The transformer has two coils, the “primary” and the “secondary”, with different numbers of loops, $$N_p$$, and $$N_s$$, respectively. The coils are wrapped around an iron core, which can transmit the magnetic flux generated in the primary coil to the secondary coil. In the transformer, an alternating voltage, $$\Delta V_p$$, is applied to the primary coil, and transformed into the desired voltage, $$\Delta V_s$$, in the secondary coil.

The current in the primary coil creates a magnetic field. Those field lines are transmitted by the iron core into the second coil. A voltage is only induced in the secondary coil if the magnetic flux through the secondary coil changes with time. Thus, transformers only work with alternating voltages, so that the magnetic field created by the primary coil changes continuously. Both coils will have the same magnetic flux, $$\Phi_B$$, through them, since they have the same area. The voltage in the primary coil is given by Faraday’s Law: \begin{aligned} \Delta V_p = N_p \frac{d\Phi_B}{dt}\end{aligned} as is the voltage in the secondary coil: \begin{aligned} \Delta V_s = N_s \frac{d\Phi_B}{dt}\end{aligned} Since the flux (and thus its time-derivative) are the same in both coils, we can isolate the time-derivative in each equation to obtain the relationship between the voltages in the two coils: \begin{aligned} \frac{\Delta V_p}{N_p}&=\frac{\Delta V_s}{N_s}\\ \therefore \Delta V_s &= \frac{N_p}{N_s}\Delta V_p\end{aligned} Thus, with a transformer, one simply needs to set the ratio of the number of loops in each coil in order to transform one voltage into another.

Exercise $$\PageIndex{1}$$

Which coil in Figure $$\PageIndex{1}$$ has the highest voltage?

1. The one with the most loops.
2. The one with the least loops.

Exercise $$\PageIndex{2}$$

Which coil in Figure $$\PageIndex{1}$$ will have the highest current?

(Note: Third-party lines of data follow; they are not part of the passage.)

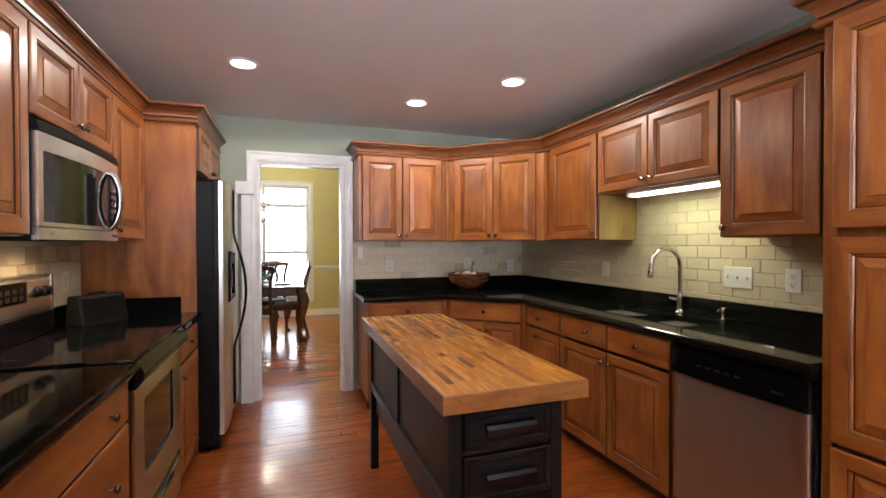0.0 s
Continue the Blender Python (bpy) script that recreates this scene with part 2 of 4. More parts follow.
STEM = mat("dry_stem", (0.05, 0.035, 0.02), 0.6)
SEAT_CLOTH = mat("dark_seat_cloth", (0.07, 0.035, 0.022), 0.8)
SHELL = mat("pale_shell", (0.62, 0.52, 0.42), 0.5)
SHELL_RED = mat("red_pod", (0.26, 0.06, 0.03), 0.5)
BRASS = mat("dark_bronze", (0.10, 0.075, 0.05), 0.35, 0.8)


# ---- mesh helpers ----
def part(name, bm, material, parent=None, label="", smooth=False, crisp=False):
    """Links a bmesh as one mesh object, under a thing or a part if one is given."""
    me = bpy.data.meshes.new(name)
    bmesh.ops.recalc_face_normals(bm, faces=bm.faces)
    bm.to_mesh(me)
    bm.free()
    for k in material if isinstance(material, (list, tuple)) else [material]:
        me.materials.append(k)
    if smooth:
        for p in me.polygons:
            p.use_smooth = True
        me.set_sharp_from_angle(angle=radians(40))
        if crisp:
            big = max(p.area for p in me.polygons) * 0.004
            for p in me.polygons:
                if p.area > big and abs(p.normal.z) > 0.999:
                    p.use_smooth = False
    ob = new(name, me)
    if parent:
        ob.parent = parent
    return tagged(ob, label)


def root(name, m, label, category, group="", kind=""):
    ob = new(name)
    ob.empty_display_size = 0.05
    ob.matrix_basis = m
    return tagged(ob, label, category, group, kind)


def box(bm, x0, x1, y0, y1, z0, z1, bevel=0.0, mi=0, seg=2):
    vs = [bm.verts.new((x, y, z)) for x in (x0, x1) for y in (y0, y1) for z in (z0, z1)]
    fs = [bm.faces.new([vs[i] for i in q]) for q in ((0, 1, 3, 2), (4, 6, 7, 5), (0, 4, 5, 1), (2, 3, 7, 6), (0, 2, 6, 4), (1, 5, 7, 3))]
    for q in fs:
        q.material_index = mi
    if bevel:
        es = list({e for q in fs for e in q.edges})
        r = bmesh.ops.bevel(bm, geom=es, offset=bevel, segments=seg, profile=0.5, affect="EDGES")
        for q in r["faces"]:
            q.material_index = mi
    return bm


def boxed(*a, **k):
    return box(bmesh.new(), *a, **k)


def prism(bm, poly, z0, z1, mi=0):
    lo = [bm.verts.new((x, y, z0)) for x, y in poly]
    hi = [bm.verts.new((x, y, z1)) for x, y in poly]
    n = len(poly)
    fs = [bm.faces.new(lo[::-1]), bm.faces.new(hi)] + [bm.faces.new((lo[i], lo[(i + 1) % n], hi[(i + 1) % n], hi[i])) for i in range(n)]
    for q in fs:
        q.material_index = mi
    return bm


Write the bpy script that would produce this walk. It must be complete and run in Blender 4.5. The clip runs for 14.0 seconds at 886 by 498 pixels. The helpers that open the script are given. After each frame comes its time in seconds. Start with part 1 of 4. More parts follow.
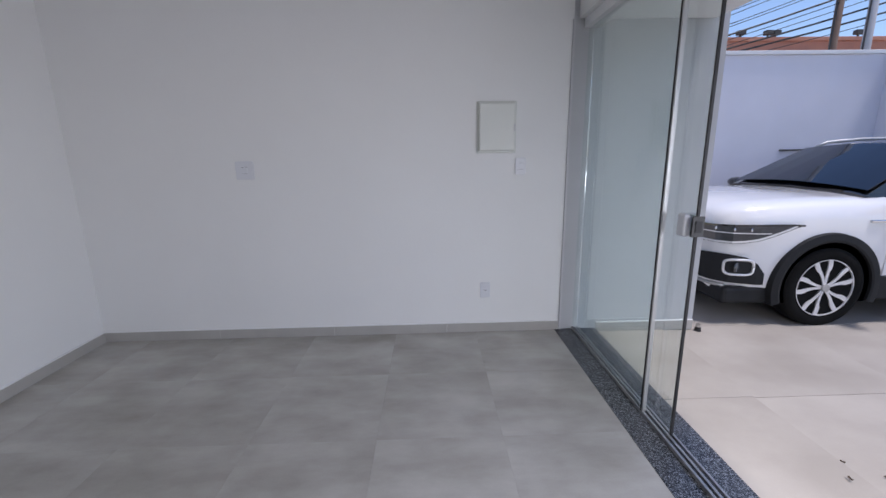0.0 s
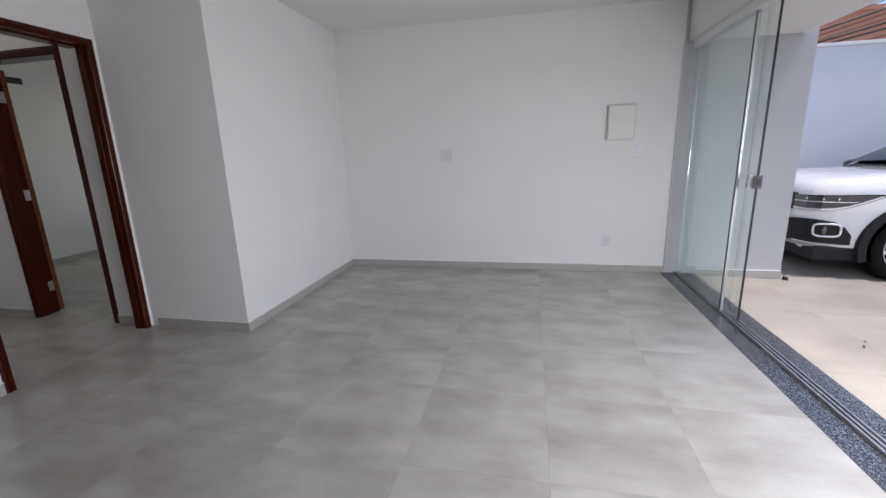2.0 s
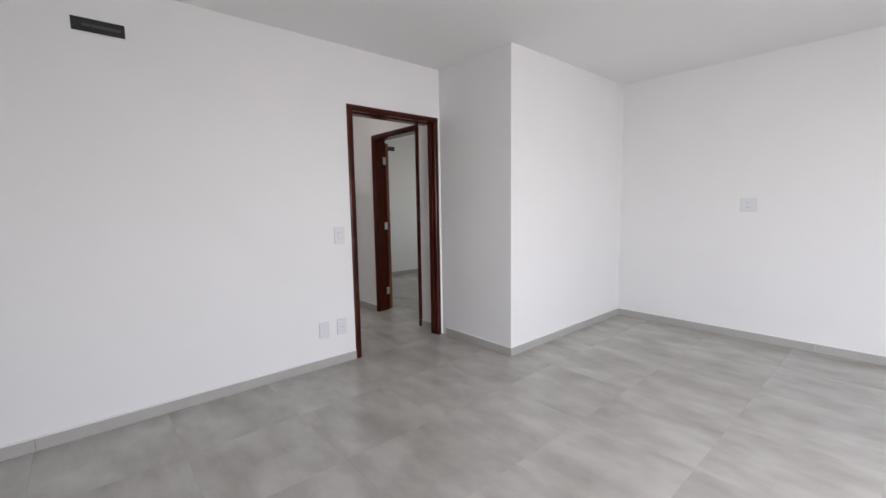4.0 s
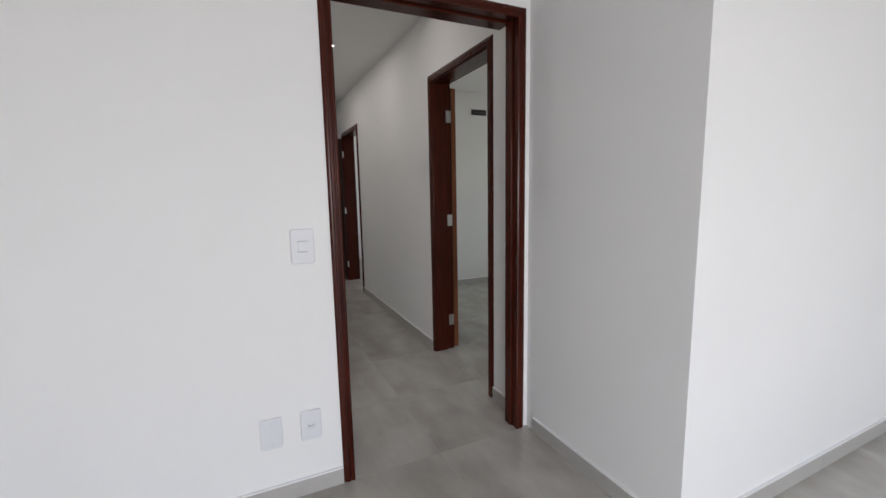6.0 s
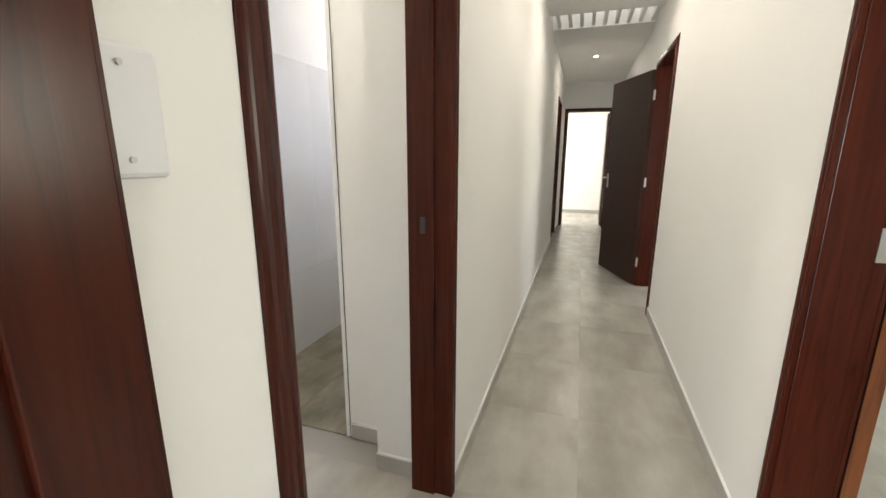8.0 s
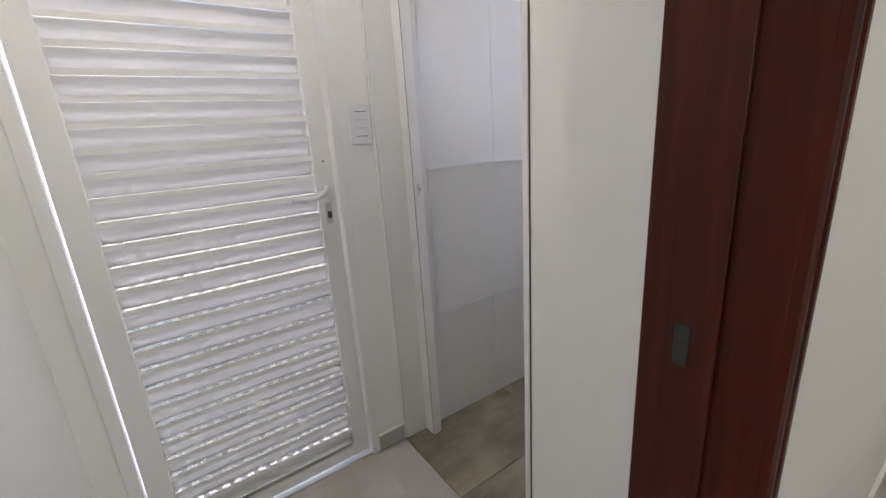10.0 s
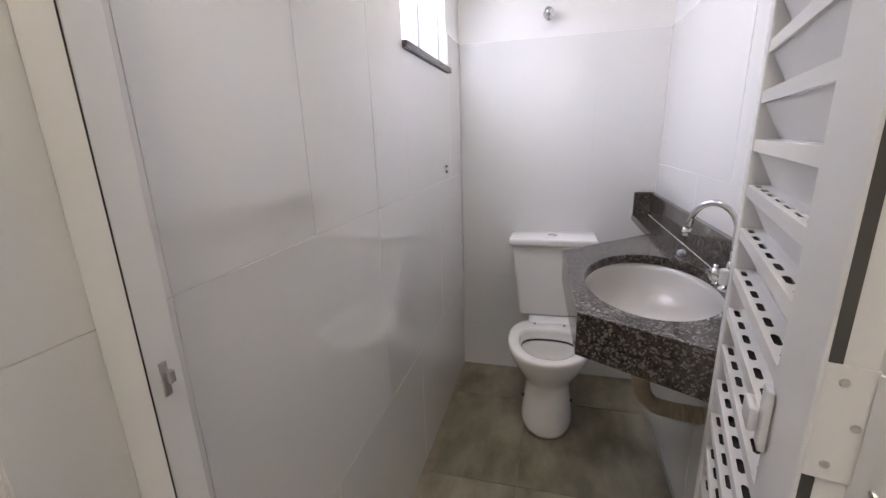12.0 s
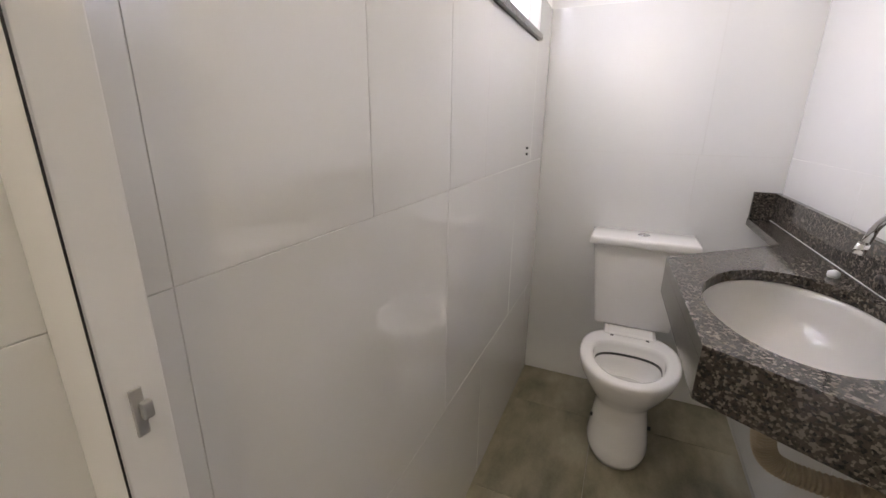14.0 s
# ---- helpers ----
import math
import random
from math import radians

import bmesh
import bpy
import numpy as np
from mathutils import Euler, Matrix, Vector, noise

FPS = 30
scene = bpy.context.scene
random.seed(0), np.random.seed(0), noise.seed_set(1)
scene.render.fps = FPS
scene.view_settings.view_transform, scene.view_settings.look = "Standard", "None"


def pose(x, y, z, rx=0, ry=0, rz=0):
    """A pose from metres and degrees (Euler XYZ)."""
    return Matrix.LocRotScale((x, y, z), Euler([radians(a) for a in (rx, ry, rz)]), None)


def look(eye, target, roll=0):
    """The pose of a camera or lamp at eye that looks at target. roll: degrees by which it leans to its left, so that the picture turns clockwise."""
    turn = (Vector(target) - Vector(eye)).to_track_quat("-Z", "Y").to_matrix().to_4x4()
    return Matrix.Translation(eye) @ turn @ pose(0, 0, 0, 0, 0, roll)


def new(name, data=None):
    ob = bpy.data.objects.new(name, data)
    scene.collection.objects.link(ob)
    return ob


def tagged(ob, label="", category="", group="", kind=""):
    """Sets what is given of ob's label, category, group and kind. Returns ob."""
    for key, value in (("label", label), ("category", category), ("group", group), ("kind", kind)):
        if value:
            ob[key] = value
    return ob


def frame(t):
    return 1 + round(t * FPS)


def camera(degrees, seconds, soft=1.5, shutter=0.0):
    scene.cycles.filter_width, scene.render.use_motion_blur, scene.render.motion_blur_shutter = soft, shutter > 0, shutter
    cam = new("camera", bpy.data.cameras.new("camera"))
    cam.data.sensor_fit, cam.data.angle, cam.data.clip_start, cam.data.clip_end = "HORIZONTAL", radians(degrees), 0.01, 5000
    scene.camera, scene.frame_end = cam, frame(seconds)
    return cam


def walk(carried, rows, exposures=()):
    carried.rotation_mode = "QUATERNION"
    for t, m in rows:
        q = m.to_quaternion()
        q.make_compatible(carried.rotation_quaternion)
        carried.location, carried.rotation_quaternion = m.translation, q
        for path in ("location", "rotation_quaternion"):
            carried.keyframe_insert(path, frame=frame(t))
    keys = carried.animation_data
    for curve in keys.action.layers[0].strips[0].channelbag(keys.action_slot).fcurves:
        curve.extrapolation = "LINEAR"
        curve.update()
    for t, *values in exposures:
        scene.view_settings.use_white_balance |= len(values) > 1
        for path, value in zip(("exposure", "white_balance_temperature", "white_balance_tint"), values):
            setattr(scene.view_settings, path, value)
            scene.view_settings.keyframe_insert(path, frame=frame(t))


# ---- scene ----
cam = camera(94.1, 14.0)
PATH = [
    (0, (-1.126, -3.03, 1.364), (-1.069, -1.081, 0.919), -0.9),
    (0.5, (-1.226, -3.447, 1.359), (-1.07, -1.506, 0.904), -0.7),
    (1, (-1.403, -3.908, 1.323), (-1.286, -1.965, 0.866), -0.8),
    (1.5, (-1.48, -4.273, 1.323), (-1.556, -2.333, 0.844), -1.2),
    (2, (-1.508, -4.583, 1.32), (-1.923, -2.681, 0.861), -1.9),
    (2.5, (-1.554, -4.9, 1.303), (-2.352, -3.109, 0.91), -2.2),
    (3, (-1.407, -5.023, 1.329), (-2.549, -3.412, 1.016), -1.8),
    (3.5, (-1.246, -4.92, 1.342), (-2.623, -3.491, 1.097), -1.2),
    (3.7, (-1.287, -4.844, 1.339), (-2.719, -3.466, 1.109), -1.1),
    (5.8, (-2.649, -3.419, 1.292), (-4.414, -2.516, 1.027), -0.9),
    (6, (-2.799, -3.284, 1.295), (-4.593, -2.443, 1.021), -1.1),
    (6.5, (-3.277, -3.021, 1.286), (-5.125, -2.318, 0.982), -1.0),
    (7, (-3.734, -2.781, 1.289), (-5.636, -2.271, 0.942), -0.4),
    (7.5, (-4.098, -2.626, 1.302), (-6.058, -2.638, 0.907), 0.1),
    (8, (-4.456, -2.571, 1.282), (-6.31, -3.184, 0.849), 0.2),
    (8.2, (-4.561, -2.560, 1.290), (-6.297, -3.434, 0.814), -0.1),
    (8.5, (-4.709, -2.522, 1.290), (-6.203, -3.756, 0.795), -1.1),
    (8.7, (-4.797, -2.540, 1.312), (-6.138, -3.922, 0.771), -1.4),
    (10.8, (-5.392, -3.227, 1.361), (-6.458, -4.835, 0.834), -4.0),
    (11, (-5.425, -3.349, 1.38), (-6.653, -4.832, 0.839), -4.7),
    (11.5, (-5.6, -3.612, 1.384), (-7.217, -4.649, 0.828), -3.8),
    (12, (-5.738, -3.787, 1.394), (-7.603, -4.286, 0.873), -1.8),
    (12.5, (-5.738, -3.891, 1.4), (-7.664, -3.961, 0.866), -0.6),
    (13, (-5.756, -3.909, 1.407), (-7.687, -4.016, 0.895), 0.2),
    (13.5, (-5.848, -3.836, 1.376), (-7.689, -4.372, 0.809), 0.2),
    (14, (-5.911, -3.883, 1.356), (-7.664, -4.648, 0.773), 0.7),
]
# seconds, stops, kelvin, tint
EXPOSURES = [
    (0.0, 0.06, 6150, 19), (1.0, -0.07, 6150, 18), (1.5, -0.05, 6150, 18), (2.2, 0.48, 6600, 17), (3.0, 0.85, 6680, 17), (3.7, 0.95, 6650, 17),
    (5.8, 0.95, 6600, 15), (6.5, 1.08, 6620, 14), (7.0, 1.36, 6620, 13), (7.5, 2.04, 7250, 10), (8.1, 2.50, 7450, 9), (8.5, 2.46, 6850, 12), (8.7, 2.42, 6850, 12),
    (10.8, 1.85, 7000, 13), (11.5, 1.92, 7250, 14), (12.5, 1.93, 8050, 14), (14.0, 2.00, 8450, 13),
]
walk(cam, [(t, look(eye, target, roll)) for t, eye, target, roll in PATH], EXPOSURES)

# ---- world, sun, exposure ----
world = bpy.data.worlds.new("world")
scene.world = world
world.use_nodes = True
_wn = world.node_tree.nodes
_sky = _wn.new("ShaderNodeTexSky")
_sky.sky_type = "NISHITA"
_sky.sun_disc = False
_sky.dust_density, _sky.ozone_density = 0.3, 3.0
SUN_EL, SUN_AZ = radians(72), radians(106)      # azimuth from +y (north) towards +x
_sky.sun_elevation, _sky.sun_rotation = SUN_EL, SUN_AZ
_bg = _wn["Background"]
_bg.inputs["Strength"].default_value = 0.15
_wl = world.node_tree.links
_cl = _wn.new("ShaderNodeTexNoise")            # white clouds over the blue
_cl.inputs["Scale"].default_value, _cl.inputs["Detail"].default_value, _cl.inputs["Roughness"].default_value = 3.2, 7, 0.52
_cr = _wn.new("ShaderNodeMapRange")
_cr.interpolation_type = "SMOOTHSTEP"
_cr.inputs["From Min"].default_value, _cr.inputs["From Max"].default_value = 0.54, 0.64
_wl.new(_cl.outputs["Fac"], _cr.inputs["Value"])
_sp = _wn.new("ShaderNodeSeparateColor")
_wl.new(_sky.outputs["Color"], _sp.inputs["Color"])
_cc = _wn.new("ShaderNodeCombineColor")
for _k in ("Red", "Green", "Blue"):
    _wl.new(_sp.outputs["Blue"], _cc.inputs[_k])
_mx = _wn.new("ShaderNodeMix")
_mx.data_type = "RGBA"
_in = [i for i in _mx.inputs if i.type == "RGBA"]
_wl.new(_cr.outputs["Result"], _mx.inputs["Factor"])
_wl.new(_sky.outputs["Color"], _in[0])
_wl.new(_cc.outputs["Color"], _in[1])
_wl.new([o for o in _mx.outputs if o.type == "RGBA"][0], _bg.inputs["Color"])
sun_data = bpy.data.lights.new("sun", "SUN")
sun_data.energy, sun_data.angle, sun_data.color = 2.7, radians(7), (1.0, 0.95, 0.88)
sun = new("sun", sun_data)
_d = Vector((math.sin(SUN_AZ) * math.cos(SUN_EL), math.cos(SUN_AZ) * math.cos(SUN_EL), math.sin(SUN_EL)))
sun.matrix_world = look(_d * 30, (0, 0, 0))


def area(name, eye, target, sx, sy, watts, color=(1, 1, 1)):
    d = bpy.data.lights.new(name, "AREA")
    d.shape, d.size, d.size_y, d.energy, d.color = "RECTANGLE", sx, sy, watts, color
    ob = new(name, d)
    ob.matrix_world = look(eye, target)
    return ob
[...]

1. The one with the most loops.
2. The one with the least loops.
3. Not enough information to tell.
Example $$\PageIndex{1}$$
A power plant produces energy at rate of $$P=150\text{kW}$$, and wishes to transmit this power as efficiently as possible to a town. The power lines between the power plant and the town have a resistance of $$R=0.5\Omega$$. Compare the amount of power dissipated in the transmission lines depending on whether the power is transmitted through a voltage of $$300000\text{V}$$ or $$300\text{V}$$.
We model the transmission of power from the power plant to the town using the circuit shown in Figure $$\PageIndex{2}$$.
We do not know the resistance of the town, but we can still calculate the power that is dissipated in the transmission lines that have a total resistance of $$R=0.5\Omega$$. The power plant produces power, $$P$$, and transmits it through the lines at a potential difference, $$\Delta V$$, resulting in a current, $$I$$: \begin{aligned} P &= I\Delta V\\ \therefore I &= \frac{P}{\Delta V}\end{aligned} The current, $$I$$, will dissipate power in the lines at a rate of: \begin{aligned} P_{line} = I^2 R = \frac{P^2}{\Delta V^2}R\end{aligned} With the two different voltages, this corresponds to: \begin{aligned} P_{line}&=\frac{P^2}{\Delta V^2}R=\frac{(150\times 10^{3}\text{W})^2}{(300000\text{V})^2}(0.5\Omega)=0.1\text{W}\\ P_{line}&=\frac{P^2}{\Delta V^2}R=\frac{(150\times 10^{3}\text{W})^2}{(300\text{V})^2}(0.5\Omega)=125000\text{W}\\\end{aligned} Thus, when the power is transmitted at low voltage, more than 80% is dissipated in the transmission lines, whereas an insignificant fraction is dissipated when the power is transmitted at high voltage. This is why we need transformers.